WHAT NEEDS TO BE DONE: Extract the lines that carry the string "with" from the listing.

··· STORED DATA

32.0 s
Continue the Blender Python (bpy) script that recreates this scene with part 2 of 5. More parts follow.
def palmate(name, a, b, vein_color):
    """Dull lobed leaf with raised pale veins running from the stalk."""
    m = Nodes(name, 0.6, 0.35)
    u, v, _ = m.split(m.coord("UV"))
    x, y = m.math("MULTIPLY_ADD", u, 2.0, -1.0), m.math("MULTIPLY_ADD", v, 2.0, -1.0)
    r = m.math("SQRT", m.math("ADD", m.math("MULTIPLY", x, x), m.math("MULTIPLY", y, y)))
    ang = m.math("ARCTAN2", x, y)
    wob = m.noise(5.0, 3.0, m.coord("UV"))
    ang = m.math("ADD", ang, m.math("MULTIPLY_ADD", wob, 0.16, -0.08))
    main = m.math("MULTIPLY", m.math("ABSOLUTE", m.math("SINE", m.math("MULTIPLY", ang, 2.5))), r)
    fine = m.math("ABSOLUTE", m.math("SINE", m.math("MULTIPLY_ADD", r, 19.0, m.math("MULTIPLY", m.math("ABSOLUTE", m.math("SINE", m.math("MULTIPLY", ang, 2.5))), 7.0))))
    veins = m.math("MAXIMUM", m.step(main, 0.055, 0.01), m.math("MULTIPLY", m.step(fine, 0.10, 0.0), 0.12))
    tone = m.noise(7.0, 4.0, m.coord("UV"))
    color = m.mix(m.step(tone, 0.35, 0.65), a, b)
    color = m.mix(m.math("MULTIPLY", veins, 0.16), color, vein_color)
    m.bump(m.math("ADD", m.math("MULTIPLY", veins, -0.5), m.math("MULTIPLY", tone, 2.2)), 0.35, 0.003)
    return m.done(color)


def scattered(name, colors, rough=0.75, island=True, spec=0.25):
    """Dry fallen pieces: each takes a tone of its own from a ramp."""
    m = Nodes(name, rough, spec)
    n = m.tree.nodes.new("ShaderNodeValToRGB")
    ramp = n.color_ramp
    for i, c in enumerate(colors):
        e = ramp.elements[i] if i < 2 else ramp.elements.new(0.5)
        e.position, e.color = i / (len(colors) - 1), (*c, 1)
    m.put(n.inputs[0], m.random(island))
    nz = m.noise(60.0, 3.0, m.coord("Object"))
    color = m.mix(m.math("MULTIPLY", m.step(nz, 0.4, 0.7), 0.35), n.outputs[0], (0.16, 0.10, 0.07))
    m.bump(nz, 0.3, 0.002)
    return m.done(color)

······

REPLY:
Continue the Blender Python (bpy) script that recreates this scene with part 2 of 5. More parts follow.
    """Dull lobed leaf with raised pale veins running from the stalk."""